Il cappone di Morozzo è un galletto castrato di "razza nostrana", dalla cresta e i bargigli piccoli e il piumaggio variopinto. Come previsto dalla tradizione e garantito dal disciplinare del Consorzio per la sua tutela e valorizzazione, deve essere allevato a terra, libero nell'aia o in recinti con una superficie di almeno 5 m² per capo ed alimentato con prodotti esclusivamente vegetali. E' considerato tra i migliori al mondo per la tenerezza ed il gusto della carne e nel 1999 è diventato il primo Presidio di Slow Food. Al suo cappone il piccolo paese di Morozzo, nella pianura cuneese, dedica ogni dicembre una fiera cresciuta negli anni, che valorizza e mantiene vive le tradizioni (come quella locale di mangiare il cappone a Natale) ed un ricco patrimonio culturale legato soprattutto all'attività delle donne, tradizionalmente dedite al suo allevamento (le "capunere"). Le origini dell'antica fiera risalgono al passaggio in Italia di Napoleone, quando i mezzadri, già per consuetudine espressa nei contratti agricoli, portavano in dono per il Natale una o più coppie di capponi ai proprietari dei terreni da loro coltivati. Nelle aie di Morozzo vengono allevati non solo capponi, ma anche le "pule" (le galline giovani che non hanno ancora deposto).

Nel 2020, a causa del Covid-19, la tradizionale fiera si è svolta soltanto in modo virtuale, ma il Comune di Morozzo e il Consorzio hanno avuto un'idea geniale: proporre il "Capùn a cà... la pula cò", ovvero la preparazione e la consegna a domicilio di prodotti e piatti a base di carne di cappone e di "pula" (gallina). Il menù per tutto il periodo delle feste di fine anno ha potuto essere ordinato telefonicamente o per mail ed essere ritirato presso i punti vendita aderenti di Morozzo oppure ricevuto direttamente a domicilio distribuito gratuitamente dalla Pro Loco. L'apposita scatola, per due persone, conteneva: insalatina di "pula", salsiccia di bue e porri, ravioli al plin di cappone, brodo di cappone, rolata di cappone ripiena, scamorza bianca di un caseificio locale e "baci del capùn".

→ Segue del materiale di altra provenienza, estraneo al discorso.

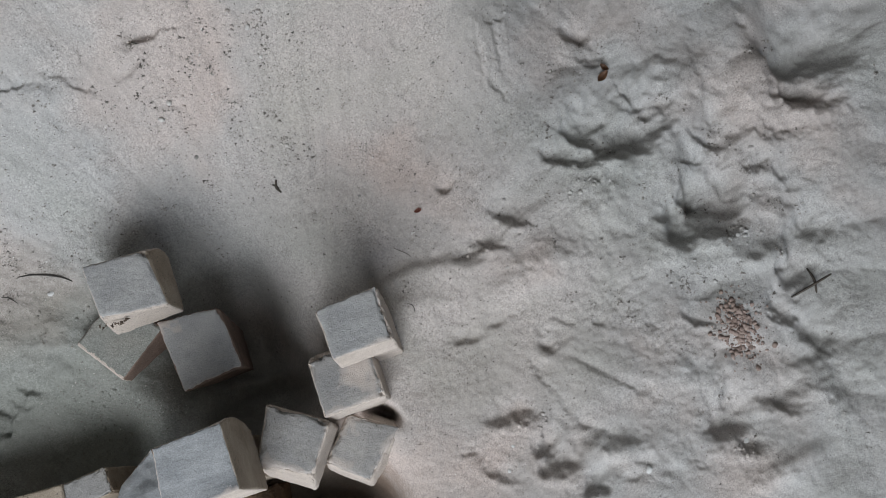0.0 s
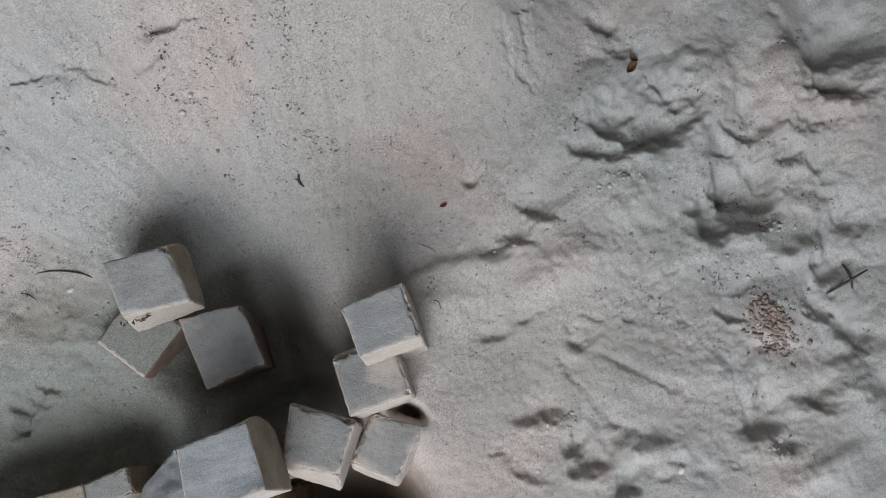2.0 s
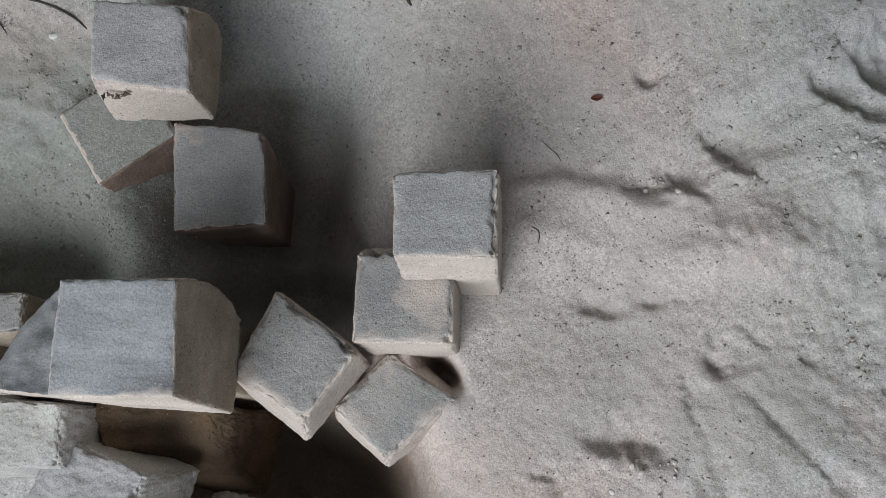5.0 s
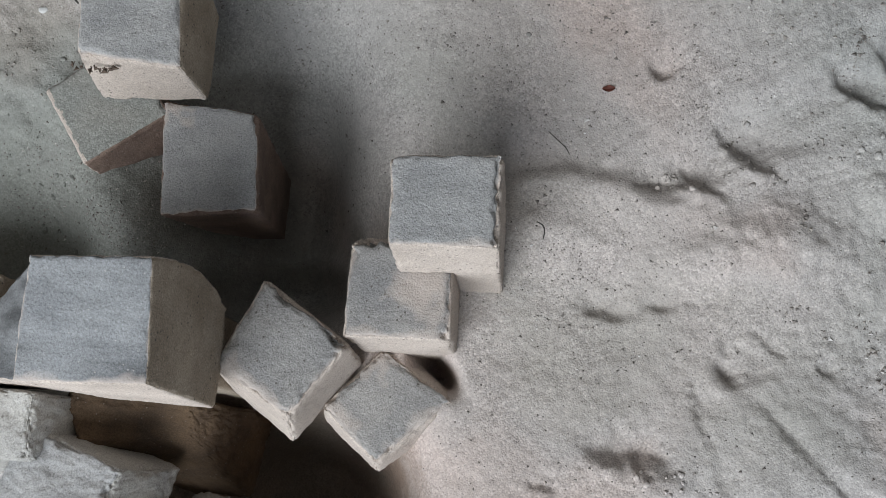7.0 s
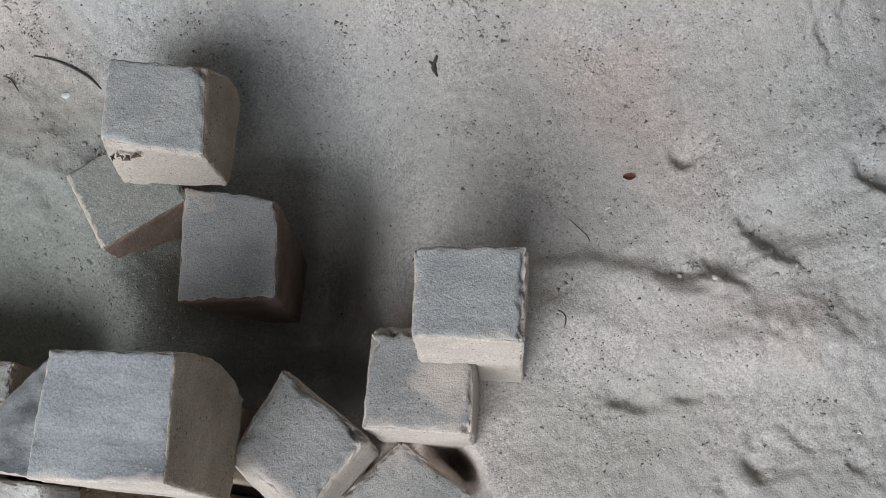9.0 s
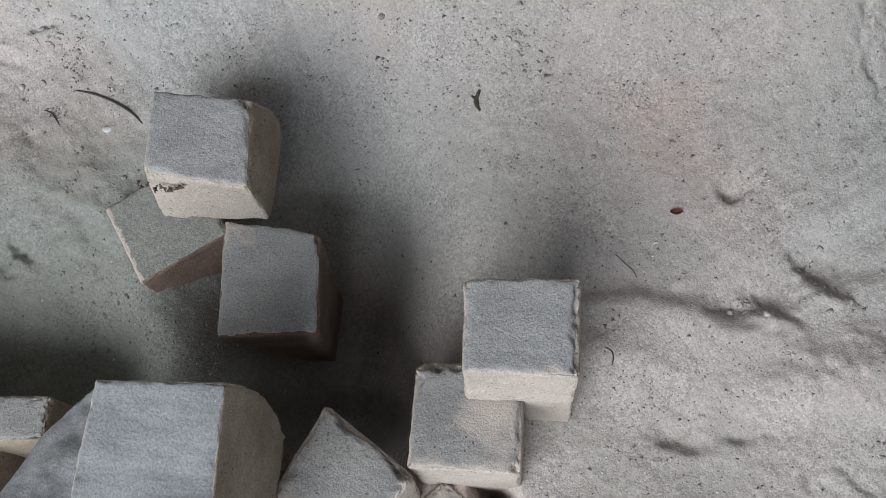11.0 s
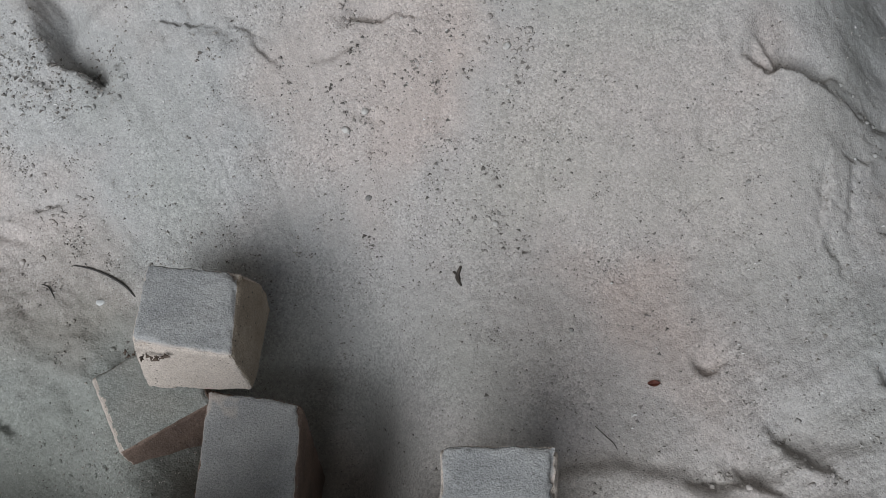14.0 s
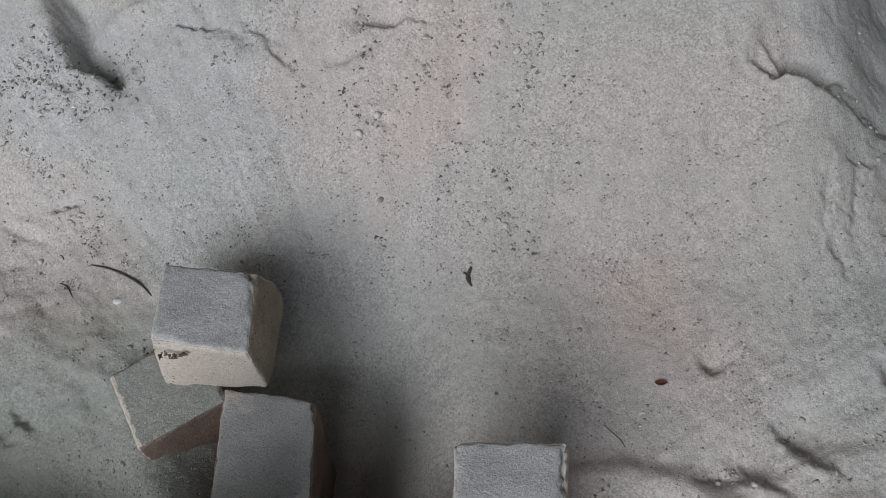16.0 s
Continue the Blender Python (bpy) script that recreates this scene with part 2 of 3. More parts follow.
MIDDLE_PRINTS = [
    (0.869, 0.619, 0.033, 0.017, -32, 0.8),
    (0.802, 0.545, 0.055, 0.029, -46, 0.7),
    (0.918, 0.493, 0.078, 0.022, -12, 0.6),
    (1.022, 0.623, 0.037, 0.018, -33, 0.4),
    (0.949, 0.56, 0.064, 0.055, -19, 0.5),
    (1.143, 0.532, 0.074, 0.022, -33, 0.25),
    (1.231, 0.414, 0.054, 0.026, -29, 0.3),
    (0.939, 0.763, 0.037, 0.006, -13, 0.7),
    (1.056, 0.71, 0.02, 0.006, 3, 0.7),
    (1.066, 0.984, 0.038, 0.009, -35, 0.3),
    (0.369, 1.284, 0.058, 0.01, 87, 0.5),
    (0.385, 1.188, 0.044, 0.009, -65, 0.4),
    (0.27, 0.775, 0.067, 0.014, -38, 0.6),
    (0.176, 0.703, 0.058, 0.016, -41, 0.4),
    (0.13, 0.692, 0.046, 0.011, 8, 0.4),
    (0.107, 0.918, 0.022, 0.011, -13, 0.6),
]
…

Ma non è tutto. Su iniziativa del Comune di Morozzo e dell'ATL del Cuneese, i capponi sono stati spediti in Thailandia, ad alcuni ristoranti di Bangkok, e cucinati da chef italiani e stranieri: i video relativi a queste rivisitazioni gastronomiche con abbinamenti inediti sono stati pubblicati sui social. L'iniziativa verrà replicata anche nei prossimi anni in altri Paesi del mondo, per internazionalizzare sempre più questa eccellenza del Piemonte: un esempio di promozione efficace di un prodotto di qualità in un momento difficile, per ripartire più forti quando torneremo alla normalità.

Una curiosità finale: a Pompei gli archeologi hanno recentemente riportato alla luce un antico Termopolio ancora intatto, una sorta di "banco alimentari" che serviva pietanze antesignane del contemporaneo "street food". Ebbene, tra le immagini dipinte sul fronte del bancone e conservatesi in condizioni eccellenti, si riconoscono chiaramente due oche appese a testa in giù e un gallo che, come forma e colorazione, ricorda il cappone di Morozzo. Che le pregiate carni del volatile morozzese fossero già conosciute ed apprezzate duemila anni fa?